What His Arc Actually Argues

Liu Cixin treats Zhang Beihai with unmistakable admiration, but the novel does not fully endorse him. The Natural Selection eventually participates in the Battle of Darkness — the horrifying engagement where human ships slaughter each other in deep space, each crew eliminating witnesses and competitors to preserve resources. The logic that drove Zhang Beihai into space turns out to be exactly the logic that makes the Dark Forest operate at human scale.

He wanted to preserve a seed of humanity beyond institutional failure. What he also preserved, perhaps inadvertently, was the capacity for humanity to treat itself as a Dark Forest civilization — suspicious, preemptive, lethal.

This does not make him a villain. It makes him a tragedy of a very particular kind: a man who was right about many things, whose sacrifice was genuine, and whose careful plans still contributed to an outcome that would have horrified him.

The Quiet Ones

What stays with readers about Zhang Beihai is the texture of his conviction. He does not speechify. He does not confide in allies. He simply observes, calculates, and acts — carrying a plan of enormous scope in complete internal silence for decades. In a story full of people who are trying to figure out what to do, Zhang Beihai is one of the few who decided long ago and simply waited for the right moment.

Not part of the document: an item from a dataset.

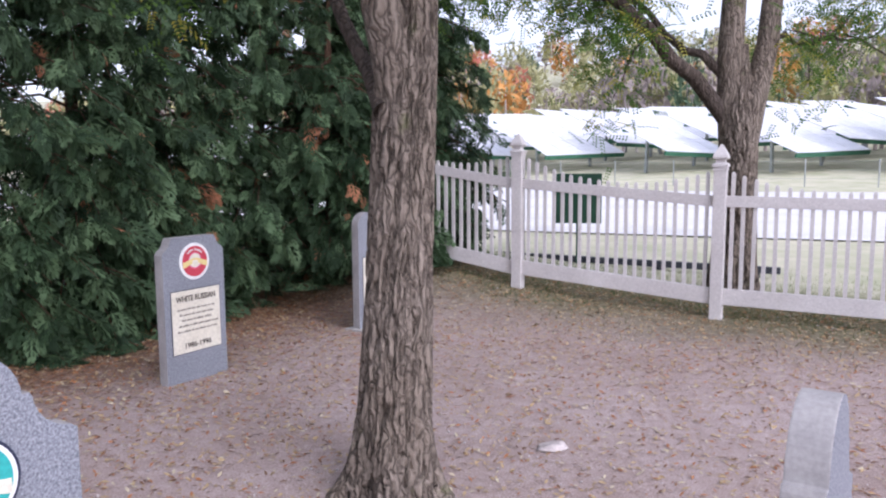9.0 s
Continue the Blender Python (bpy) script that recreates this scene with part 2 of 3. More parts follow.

There is something both admirable and chilling about that kind of certainty. Liu Cixin seems deeply interested in characters who have resolved the question of commitment and simply live inside that resolution, acting without drama. Zhang Beihai is perhaps the purest expression of that type: a soldier whose war was fought mostly in the years before any battle occurred, in the quiet rooms where he noted which of his colleagues had already given up.

His final hibernation and the fate of the Natural Selection raise a question the novel leaves genuinely open: did he save anything? Was the ship he stole and the crew he conscripted worth the moral cost of taking them?

There is no clean answer. That is exactly why Zhang Beihai endures.